** BEGIN STORED DATA **

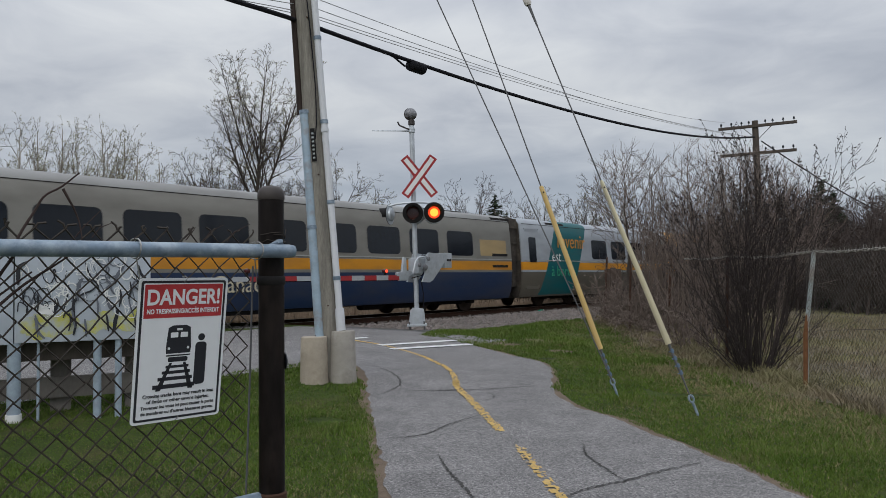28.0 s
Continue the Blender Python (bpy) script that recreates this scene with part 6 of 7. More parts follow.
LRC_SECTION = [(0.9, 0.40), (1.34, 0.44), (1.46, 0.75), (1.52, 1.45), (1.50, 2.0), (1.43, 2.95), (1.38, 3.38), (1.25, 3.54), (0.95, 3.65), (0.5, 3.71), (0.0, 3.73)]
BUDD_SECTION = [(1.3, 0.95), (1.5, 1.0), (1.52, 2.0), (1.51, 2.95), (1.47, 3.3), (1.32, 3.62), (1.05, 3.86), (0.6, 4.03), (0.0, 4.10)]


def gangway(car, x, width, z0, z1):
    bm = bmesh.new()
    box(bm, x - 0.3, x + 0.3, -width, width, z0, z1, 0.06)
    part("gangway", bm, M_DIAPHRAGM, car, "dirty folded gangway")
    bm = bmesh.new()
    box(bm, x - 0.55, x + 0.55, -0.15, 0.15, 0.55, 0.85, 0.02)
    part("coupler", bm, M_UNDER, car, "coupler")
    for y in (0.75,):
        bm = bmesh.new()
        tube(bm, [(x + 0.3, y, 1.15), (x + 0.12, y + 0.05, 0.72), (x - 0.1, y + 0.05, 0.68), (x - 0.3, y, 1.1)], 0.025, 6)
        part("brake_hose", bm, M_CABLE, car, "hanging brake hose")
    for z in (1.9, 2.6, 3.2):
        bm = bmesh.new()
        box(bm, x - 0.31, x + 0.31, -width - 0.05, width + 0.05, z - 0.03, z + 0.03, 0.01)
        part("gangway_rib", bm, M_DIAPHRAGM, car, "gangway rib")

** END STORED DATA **

• _WORK REQUIRED_
Pictures stay out. Print the data exactly, from its first line through the line containing "4.03), (0.0, 4.10)]".

• _SOLUTION_
28.0 s
Continue the Blender Python (bpy) script that recreates this scene with part 6 of 7. More parts follow.
LRC_SECTION = [(0.9, 0.40), (1.34, 0.44), (1.46, 0.75), (1.52, 1.45), (1.50, 2.0), (1.43, 2.95), (1.38, 3.38), (1.25, 3.54), (0.95, 3.65), (0.5, 3.71), (0.0, 3.73)]
BUDD_SECTION = [(1.3, 0.95), (1.5, 1.0), (1.52, 2.0), (1.51, 2.95), (1.47, 3.3), (1.32, 3.62), (1.05, 3.86), (0.6, 4.03), (0.0, 4.10)]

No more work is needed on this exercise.